E con gli insegnanti che rapporto avete? Non vedono il vostro lavoro come una intromissione?
Un rapporto di amore e odio! Amore per i contributi cooperativi, gli interventi speciali che facciamo. Ma le cose si complicano quando parliamo di diritti ai bambini. Loro parlano piuttosto di “rispetto” visto in maniera unilaterale. E allora ci accusano di incitare i bambini all’insubordinazione. Inoltre c’è un problema legato a quella che chiamano autonomia scolastica ma che in realtà è una privatizzazione. L’autonomia scolastica è una buona cosa se dà la libertà per decidere il tuo lavoro didattico. Ma questo in Nicaragua non avviene perché in merito è il governo che decide tutto. Invece si afferma la tendenza per cui il maestro chiede soldi per attività, materiali ecc., ufficialmente in forma volontaria, ma che nasconde o un obbligo o una discriminazione.
Noi comunque appoggiamo i maestri nella loro azione per un migliore salario, perché questo evita loro il ricorso ad altri mezzucci per arrotondarlo, e per i loro diritti, perché noi pensiamo che la consapevolezza dei propri diritti aiuti a riconoscere anche i diritti degli altri.
E con i genitori?
All’inizio lavoravamo solo con i bambini e non con i genitori. E questo ci ha creato molti problemi.
Soprattutto sul terreno dell’educazione sessuale: noi spiegavamo le cose ai bambini e li abituavamo a parlarne. Loro ne parlavano a casa e i genitori li punivano. Abbiamo dovuto fare il laboratori sui pregiudizi. Adesso lavoriamo molto con i genitori, come vi ho già spiegato.

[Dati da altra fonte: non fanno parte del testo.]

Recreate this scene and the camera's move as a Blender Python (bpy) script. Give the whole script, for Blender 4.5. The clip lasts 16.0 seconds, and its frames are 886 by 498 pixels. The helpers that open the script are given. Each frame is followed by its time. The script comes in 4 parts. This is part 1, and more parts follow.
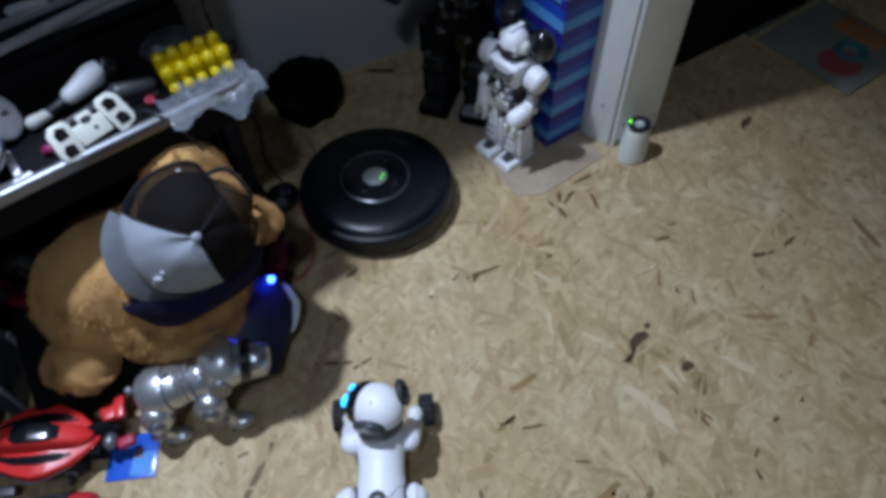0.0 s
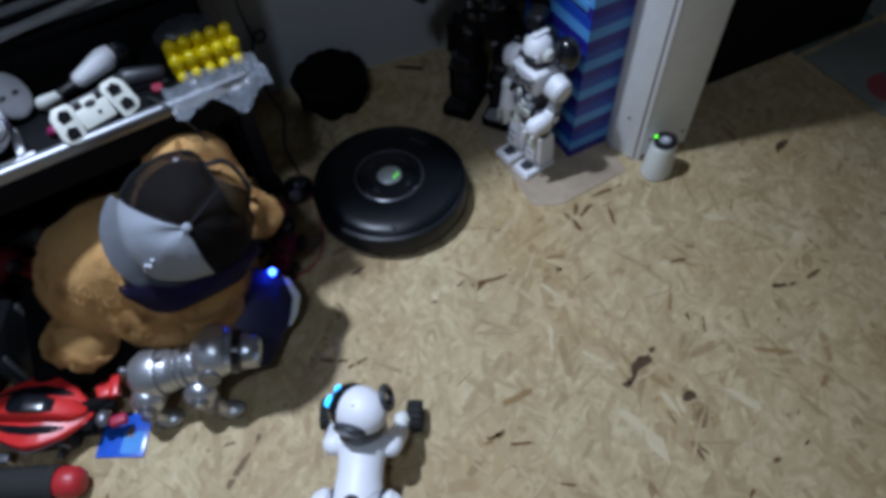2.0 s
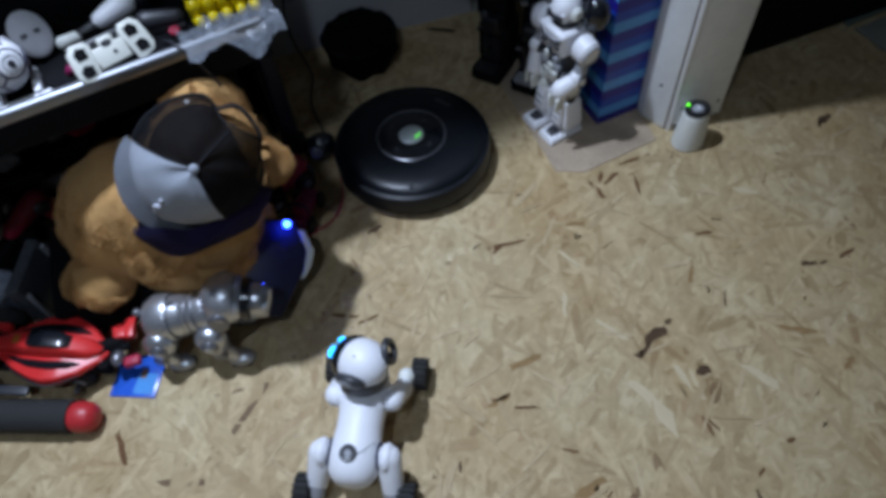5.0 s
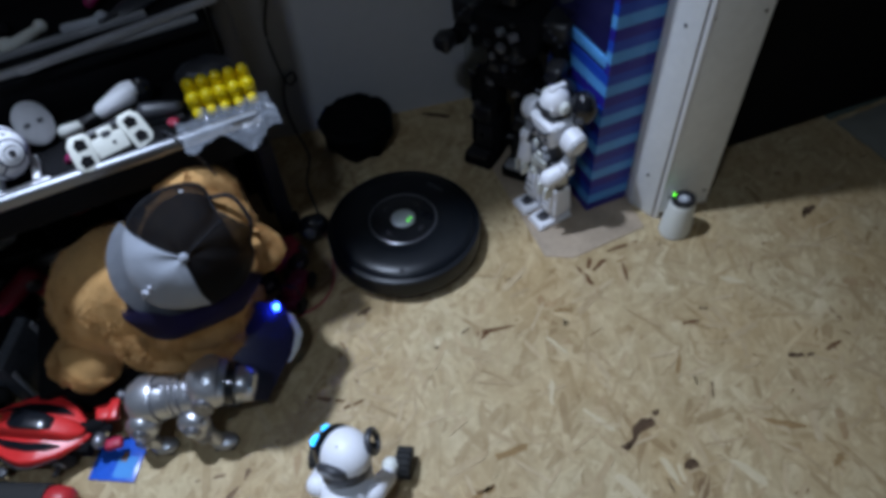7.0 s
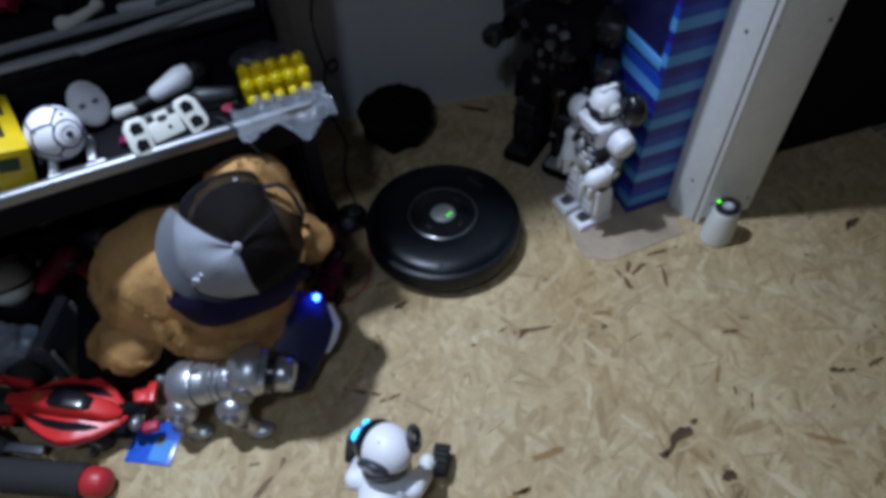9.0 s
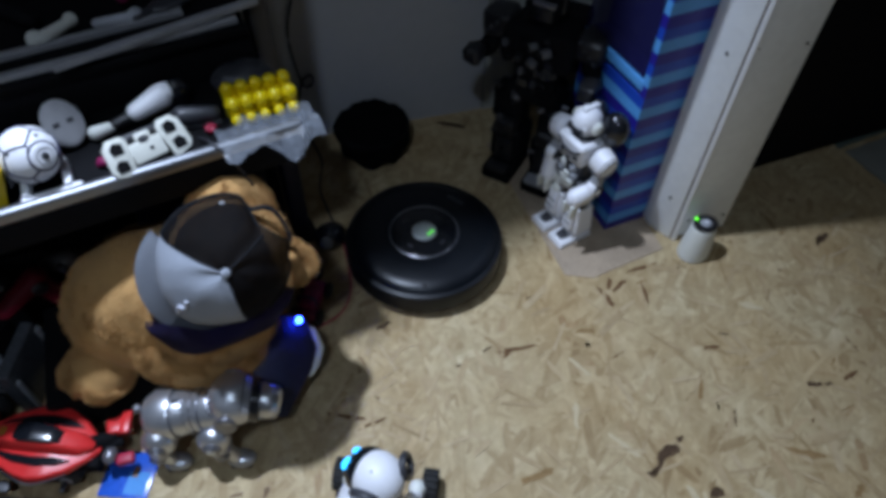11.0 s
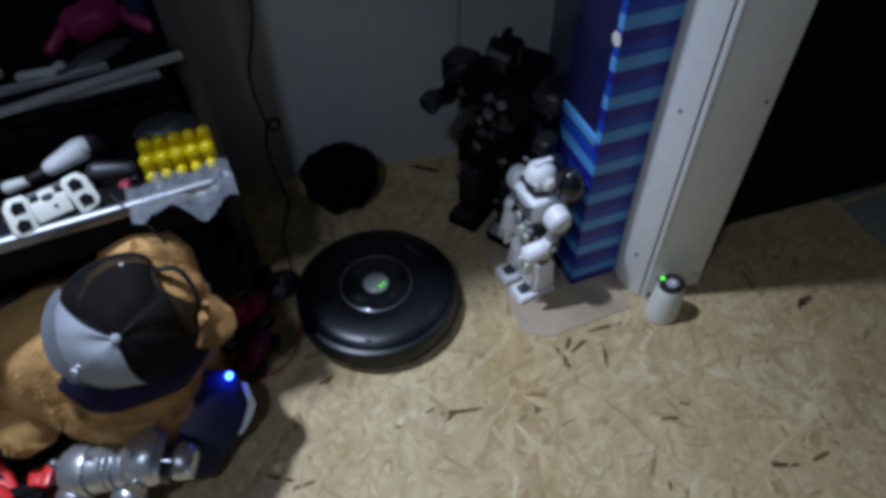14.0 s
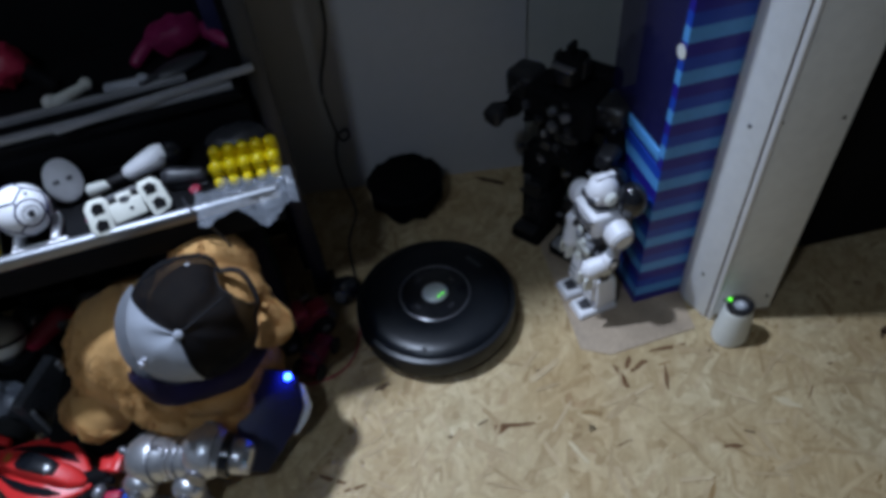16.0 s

In quanti fate questo lavoro?
Abbiamo una sede centrale a Managua e il centro della discarica. Qui lavoriamo in 4 a tempo pieno, poi ci sono 10 promotori volontari e 3 monitores, cioè ragazzi più grandi che hanno frequentato il centro e hanno studiato e che adesso ci aiutano a tenere gli altri. Facciamo comunque parte di una rete formata da 40 organizzazioni.